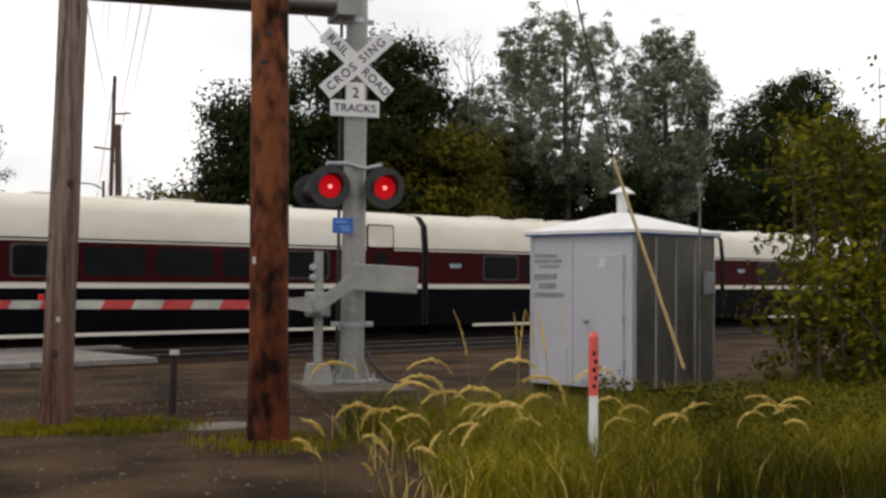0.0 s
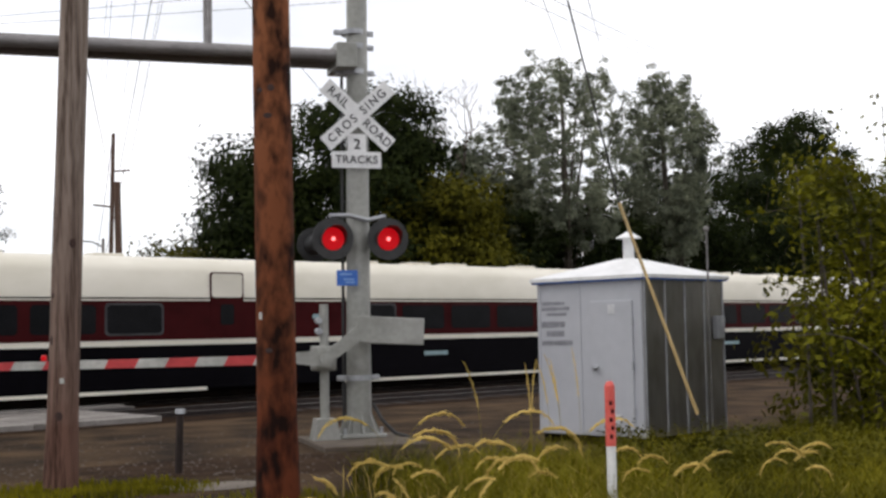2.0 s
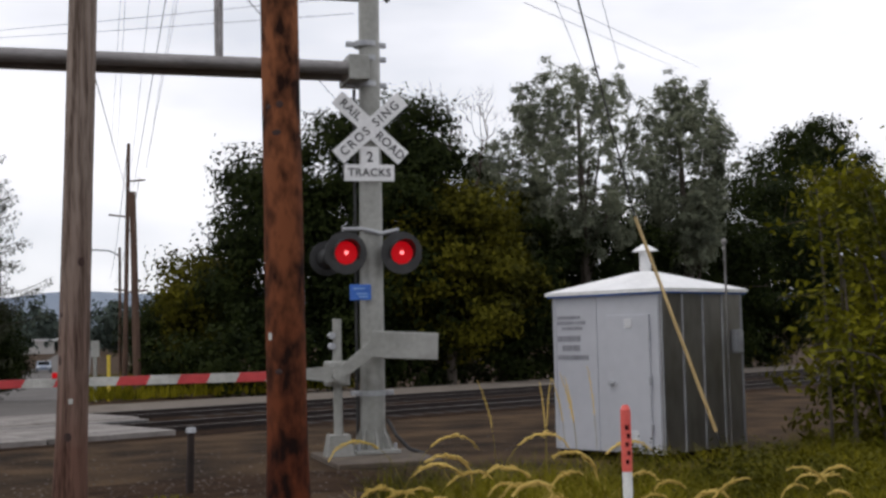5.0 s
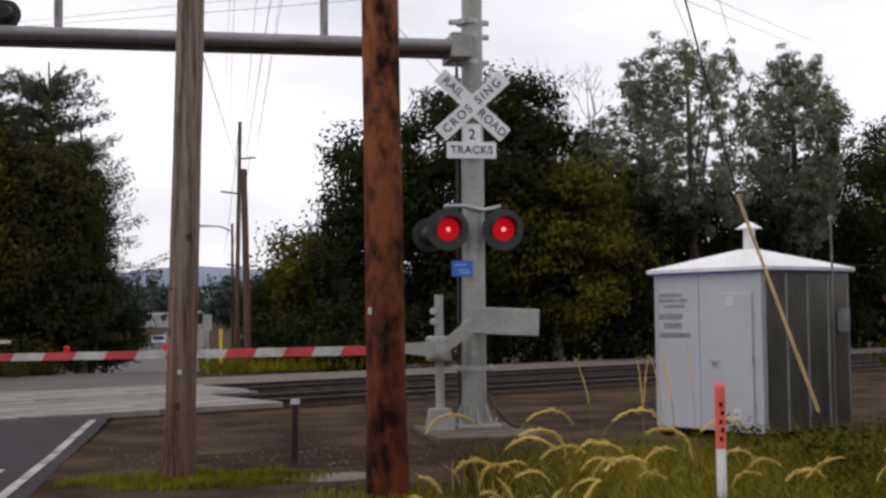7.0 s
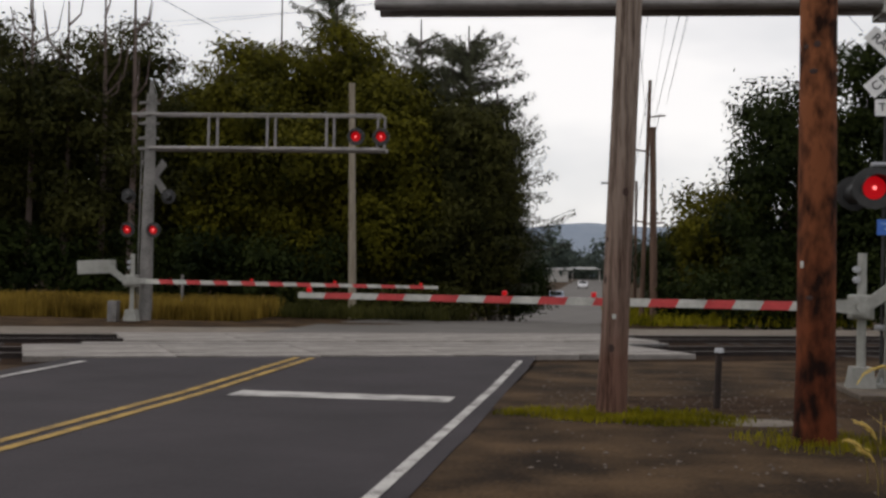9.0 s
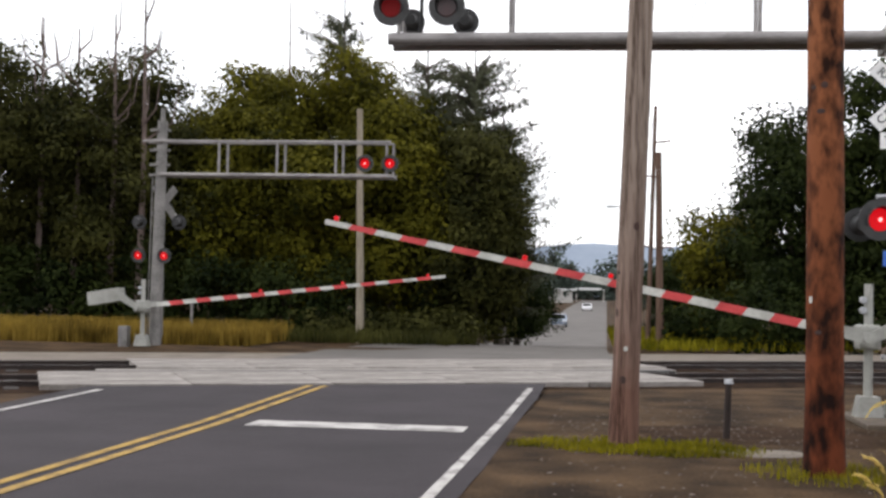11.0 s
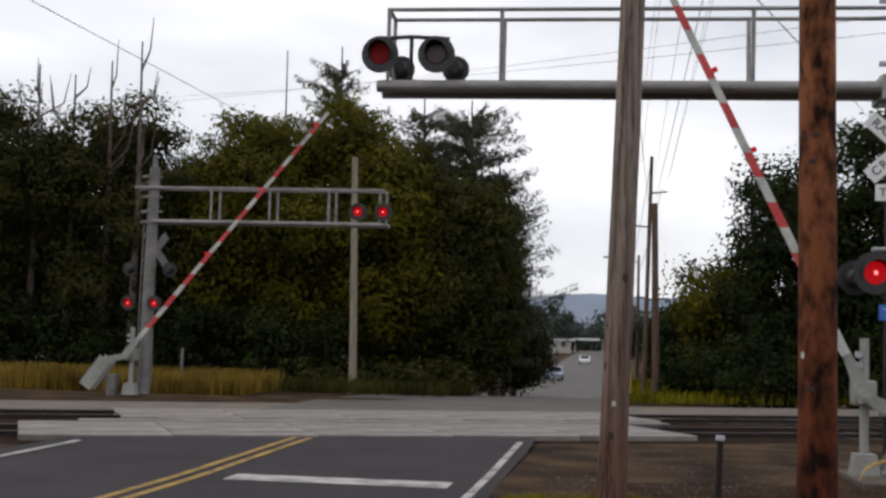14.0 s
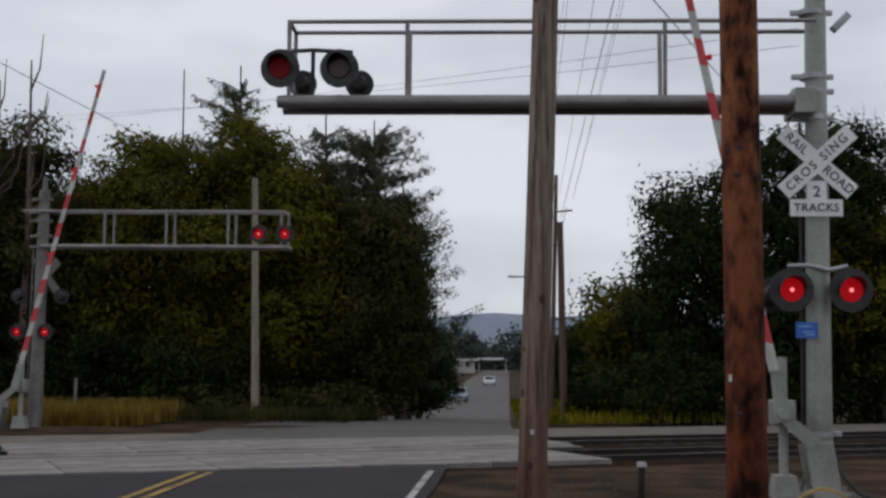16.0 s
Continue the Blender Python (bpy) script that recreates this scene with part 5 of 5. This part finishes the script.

....................

* Task description
Write out the listing above again, exactly, but with no pictures in the copy.

* In response
0.0 s
2.0 s
5.0 s
7.0 s
9.0 s
11.0 s
14.0 s
16.0 s
Continue the Blender Python (bpy) script that recreates this scene with part 5 of 5. This part finishes the script.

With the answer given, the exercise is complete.